### [Data]
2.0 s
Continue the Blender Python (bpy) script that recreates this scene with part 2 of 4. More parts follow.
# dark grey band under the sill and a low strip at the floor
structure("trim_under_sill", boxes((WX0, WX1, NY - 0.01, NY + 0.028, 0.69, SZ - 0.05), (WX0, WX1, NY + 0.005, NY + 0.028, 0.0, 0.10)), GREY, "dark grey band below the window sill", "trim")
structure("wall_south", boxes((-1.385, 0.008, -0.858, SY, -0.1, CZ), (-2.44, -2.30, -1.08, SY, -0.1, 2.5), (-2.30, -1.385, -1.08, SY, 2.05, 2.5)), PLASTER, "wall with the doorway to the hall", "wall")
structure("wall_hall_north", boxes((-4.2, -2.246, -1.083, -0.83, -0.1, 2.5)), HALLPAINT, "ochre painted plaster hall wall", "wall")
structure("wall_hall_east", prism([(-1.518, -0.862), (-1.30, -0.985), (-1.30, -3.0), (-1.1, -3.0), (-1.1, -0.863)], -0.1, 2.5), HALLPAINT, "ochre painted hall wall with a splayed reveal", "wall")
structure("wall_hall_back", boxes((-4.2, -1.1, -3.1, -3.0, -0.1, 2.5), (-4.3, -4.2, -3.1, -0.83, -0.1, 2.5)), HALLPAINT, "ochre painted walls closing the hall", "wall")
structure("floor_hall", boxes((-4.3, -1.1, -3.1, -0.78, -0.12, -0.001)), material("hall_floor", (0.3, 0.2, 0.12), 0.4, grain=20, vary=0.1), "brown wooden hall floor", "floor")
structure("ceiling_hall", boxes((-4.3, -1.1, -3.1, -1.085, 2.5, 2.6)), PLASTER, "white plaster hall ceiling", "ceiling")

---

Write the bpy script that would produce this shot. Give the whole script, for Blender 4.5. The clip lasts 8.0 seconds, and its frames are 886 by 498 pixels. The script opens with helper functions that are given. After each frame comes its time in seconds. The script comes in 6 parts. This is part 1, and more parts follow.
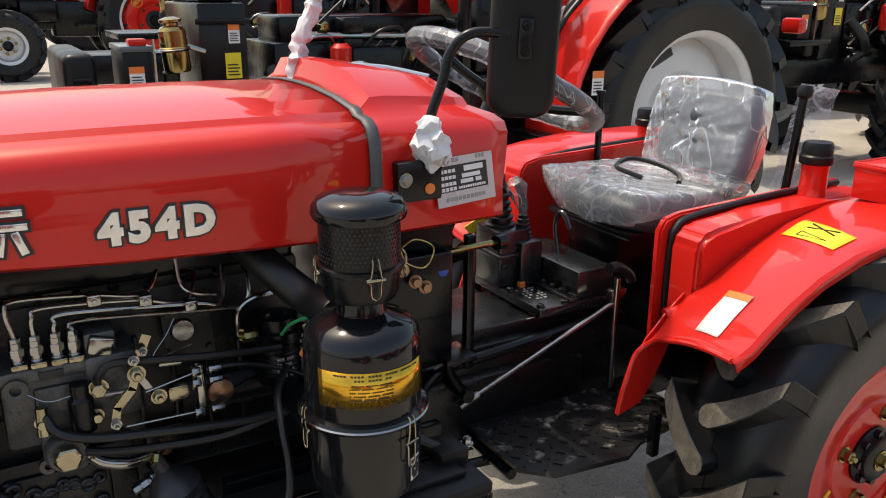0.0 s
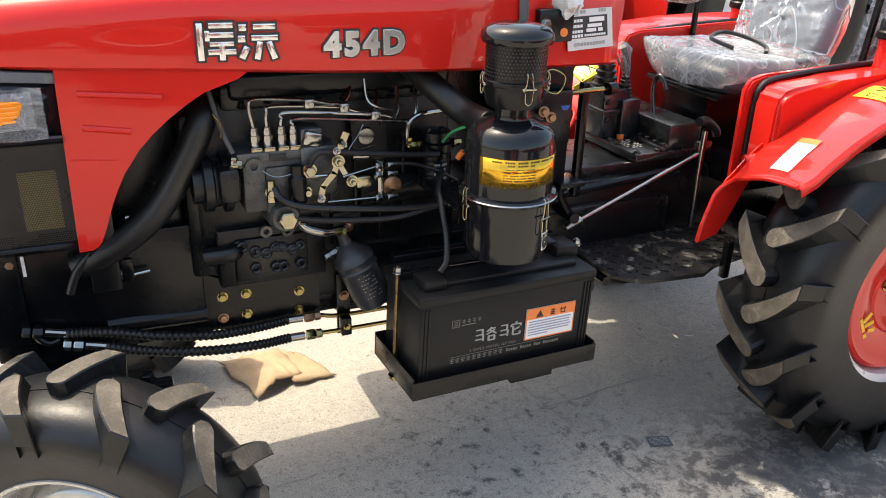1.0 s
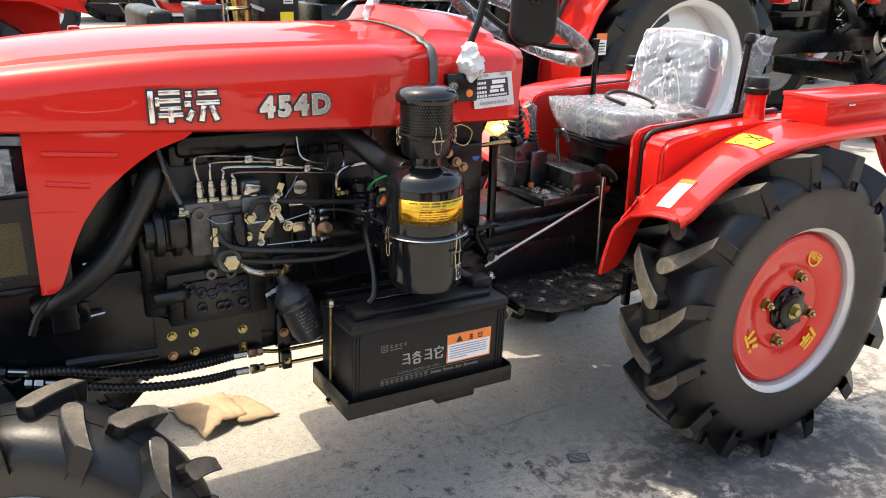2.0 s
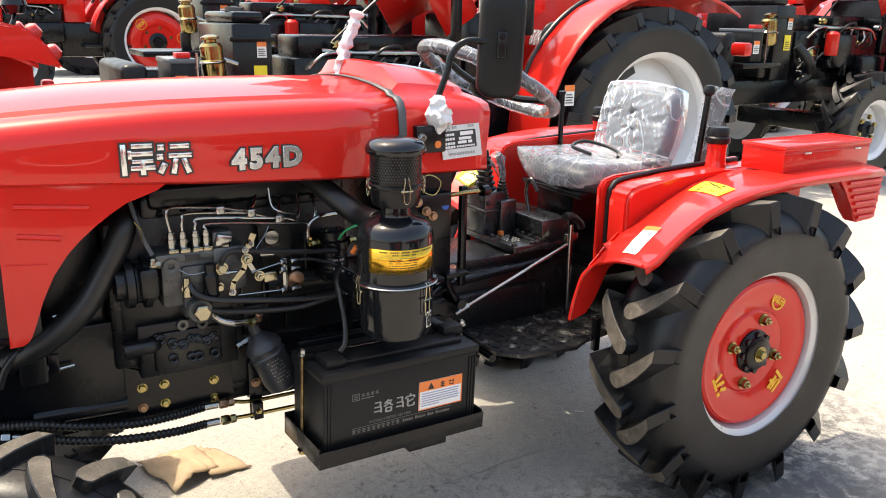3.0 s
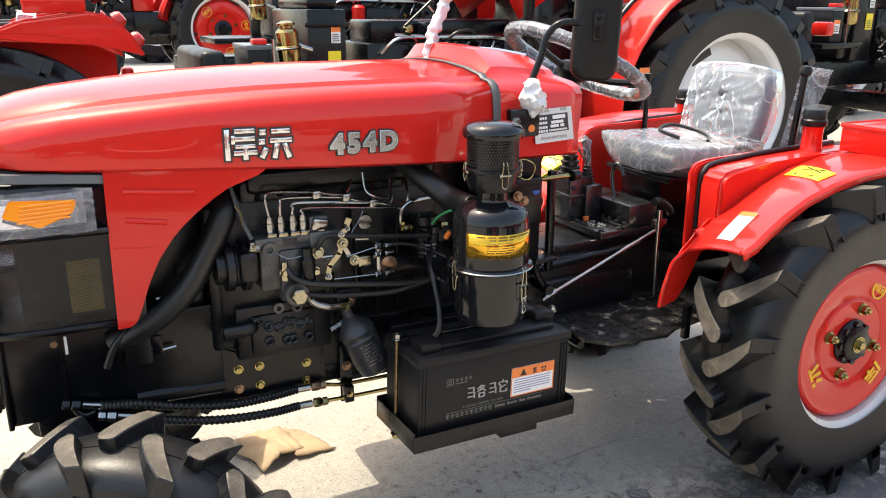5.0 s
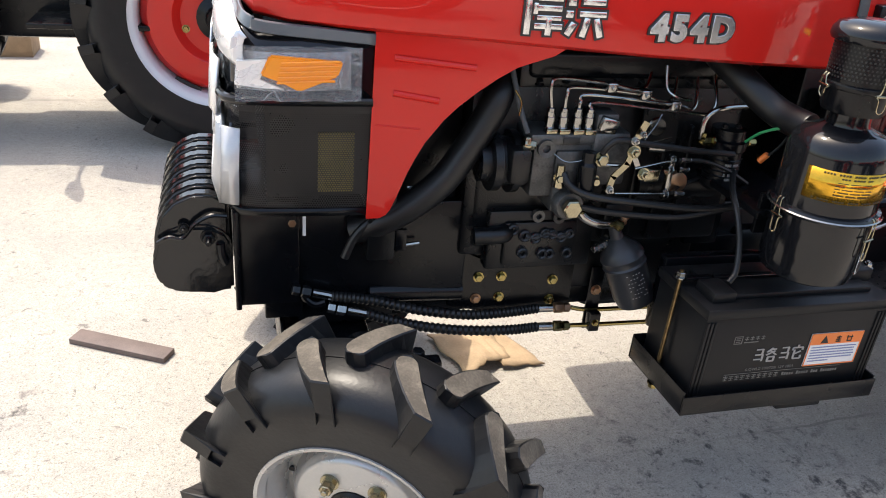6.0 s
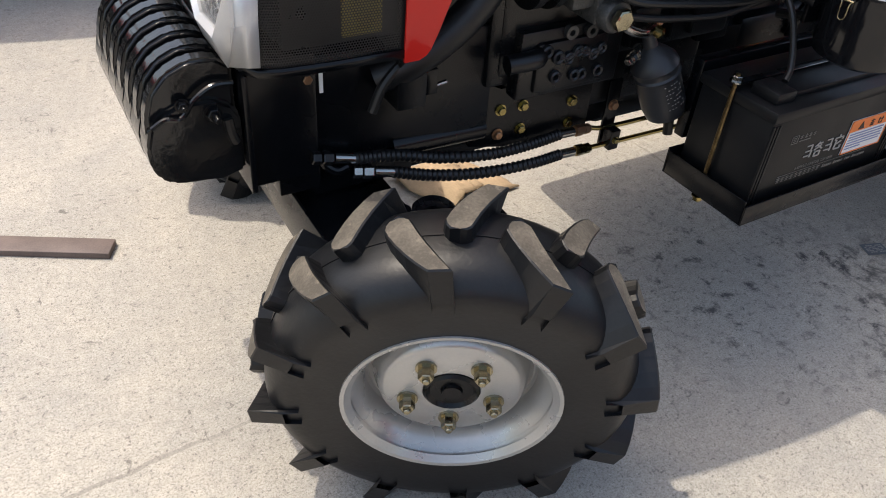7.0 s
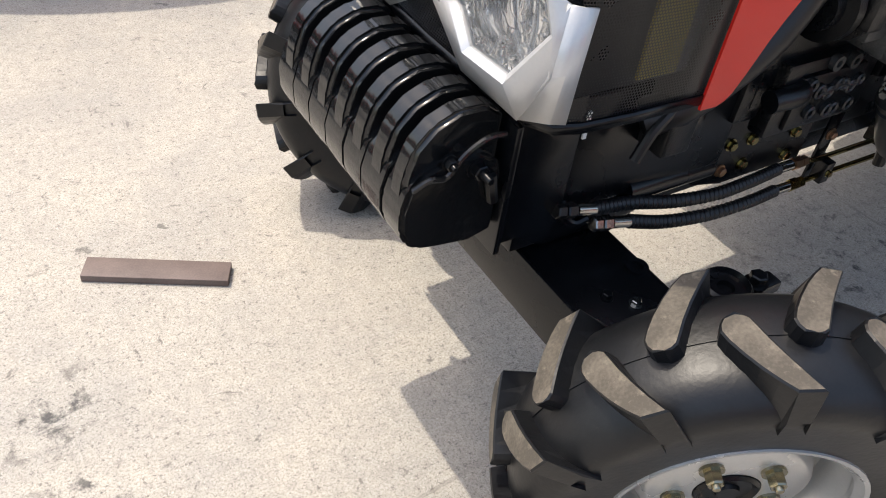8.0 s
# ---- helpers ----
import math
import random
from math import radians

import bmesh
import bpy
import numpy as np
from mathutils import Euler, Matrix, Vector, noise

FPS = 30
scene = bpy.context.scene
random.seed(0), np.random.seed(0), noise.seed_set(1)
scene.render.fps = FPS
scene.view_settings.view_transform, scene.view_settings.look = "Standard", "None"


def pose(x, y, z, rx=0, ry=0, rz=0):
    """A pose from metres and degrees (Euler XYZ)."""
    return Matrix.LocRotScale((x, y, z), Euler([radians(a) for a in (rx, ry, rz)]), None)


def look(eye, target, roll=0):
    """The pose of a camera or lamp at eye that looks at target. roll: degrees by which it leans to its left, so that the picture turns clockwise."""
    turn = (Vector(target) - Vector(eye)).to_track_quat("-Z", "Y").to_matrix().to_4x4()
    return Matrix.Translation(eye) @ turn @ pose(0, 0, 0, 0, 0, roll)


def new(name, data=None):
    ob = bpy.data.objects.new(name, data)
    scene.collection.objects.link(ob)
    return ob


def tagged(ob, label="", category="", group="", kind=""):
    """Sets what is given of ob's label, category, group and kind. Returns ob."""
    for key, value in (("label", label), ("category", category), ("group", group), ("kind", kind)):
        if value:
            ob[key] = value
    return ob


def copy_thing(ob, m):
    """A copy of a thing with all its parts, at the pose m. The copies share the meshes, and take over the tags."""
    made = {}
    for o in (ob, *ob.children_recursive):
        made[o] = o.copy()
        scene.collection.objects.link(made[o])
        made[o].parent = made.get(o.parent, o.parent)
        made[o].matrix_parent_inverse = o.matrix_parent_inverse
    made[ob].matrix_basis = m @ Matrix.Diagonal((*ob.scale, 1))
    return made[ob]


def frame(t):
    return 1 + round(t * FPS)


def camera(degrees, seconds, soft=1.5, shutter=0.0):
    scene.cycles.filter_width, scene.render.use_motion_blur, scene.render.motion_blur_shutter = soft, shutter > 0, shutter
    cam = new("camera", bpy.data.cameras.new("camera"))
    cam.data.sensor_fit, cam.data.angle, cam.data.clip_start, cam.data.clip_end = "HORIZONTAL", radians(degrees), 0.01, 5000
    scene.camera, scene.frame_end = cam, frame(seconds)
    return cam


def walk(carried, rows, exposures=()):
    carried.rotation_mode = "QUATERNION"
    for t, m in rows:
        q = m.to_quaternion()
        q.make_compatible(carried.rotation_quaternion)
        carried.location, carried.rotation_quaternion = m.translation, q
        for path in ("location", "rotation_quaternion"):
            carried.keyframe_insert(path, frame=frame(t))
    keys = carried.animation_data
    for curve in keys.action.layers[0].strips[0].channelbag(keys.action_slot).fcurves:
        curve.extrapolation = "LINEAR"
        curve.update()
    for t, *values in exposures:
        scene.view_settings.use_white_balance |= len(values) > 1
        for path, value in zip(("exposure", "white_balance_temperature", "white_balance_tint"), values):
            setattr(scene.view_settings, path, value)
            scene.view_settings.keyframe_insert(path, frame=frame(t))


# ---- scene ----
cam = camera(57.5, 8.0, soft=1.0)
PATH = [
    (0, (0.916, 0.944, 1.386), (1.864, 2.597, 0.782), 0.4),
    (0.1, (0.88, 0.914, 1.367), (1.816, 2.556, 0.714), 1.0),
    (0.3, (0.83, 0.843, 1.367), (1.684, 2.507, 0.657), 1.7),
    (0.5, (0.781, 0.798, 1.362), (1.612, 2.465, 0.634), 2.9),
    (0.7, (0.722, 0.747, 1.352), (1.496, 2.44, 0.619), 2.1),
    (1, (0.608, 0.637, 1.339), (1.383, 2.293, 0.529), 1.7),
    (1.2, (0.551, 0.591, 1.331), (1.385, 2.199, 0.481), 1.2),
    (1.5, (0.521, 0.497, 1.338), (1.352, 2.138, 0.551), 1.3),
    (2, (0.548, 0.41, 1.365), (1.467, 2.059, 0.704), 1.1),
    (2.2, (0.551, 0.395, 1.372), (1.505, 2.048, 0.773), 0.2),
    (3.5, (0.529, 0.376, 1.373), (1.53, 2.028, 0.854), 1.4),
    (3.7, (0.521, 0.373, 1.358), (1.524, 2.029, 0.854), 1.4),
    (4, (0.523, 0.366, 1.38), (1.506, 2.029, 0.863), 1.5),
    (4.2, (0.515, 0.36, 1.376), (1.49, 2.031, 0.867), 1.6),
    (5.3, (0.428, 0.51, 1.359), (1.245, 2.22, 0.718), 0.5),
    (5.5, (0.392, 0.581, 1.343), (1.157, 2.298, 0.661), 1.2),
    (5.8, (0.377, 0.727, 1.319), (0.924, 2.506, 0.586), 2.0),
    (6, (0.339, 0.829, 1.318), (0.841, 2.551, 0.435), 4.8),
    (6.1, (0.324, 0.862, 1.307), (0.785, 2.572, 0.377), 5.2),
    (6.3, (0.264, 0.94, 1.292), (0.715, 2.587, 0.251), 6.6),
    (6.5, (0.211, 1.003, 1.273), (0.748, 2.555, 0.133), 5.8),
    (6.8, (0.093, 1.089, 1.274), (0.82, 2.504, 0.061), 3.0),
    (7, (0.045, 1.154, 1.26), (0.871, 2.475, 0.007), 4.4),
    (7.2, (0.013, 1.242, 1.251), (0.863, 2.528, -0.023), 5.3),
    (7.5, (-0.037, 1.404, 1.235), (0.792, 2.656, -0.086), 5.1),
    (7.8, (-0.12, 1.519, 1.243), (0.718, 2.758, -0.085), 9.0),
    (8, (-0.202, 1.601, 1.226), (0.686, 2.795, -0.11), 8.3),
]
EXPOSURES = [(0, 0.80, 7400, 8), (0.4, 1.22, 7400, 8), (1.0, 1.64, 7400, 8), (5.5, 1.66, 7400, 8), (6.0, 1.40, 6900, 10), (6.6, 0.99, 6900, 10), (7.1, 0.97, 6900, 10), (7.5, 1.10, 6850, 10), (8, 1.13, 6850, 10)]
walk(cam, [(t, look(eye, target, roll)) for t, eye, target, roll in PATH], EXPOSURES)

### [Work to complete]
The lines to be given again exactly are those from the one containing "scene.camera, scene.frame_end = cam, frame(seconds)" up to and including the one containing "scene.view_settings.use_white_balance |= len(values)".

### [Task answer]
    scene.camera, scene.frame_end = cam, frame(seconds)
    return cam


def walk(carried, rows, exposures=()):
    carried.rotation_mode = "QUATERNION"
    for t, m in rows:
        q = m.to_quaternion()
        q.make_compatible(carried.rotation_quaternion)
        carried.location, carried.rotation_quaternion = m.translation, q
        for path in ("location", "rotation_quaternion"):
            carried.keyframe_insert(path, frame=frame(t))
    keys = carried.animation_data
    for curve in keys.action.layers[0].strips[0].channelbag(keys.action_slot).fcurves:
        curve.extrapolation = "LINEAR"
        curve.update()
    for t, *values in exposures:
        scene.view_settings.use_white_balance |= len(values) > 1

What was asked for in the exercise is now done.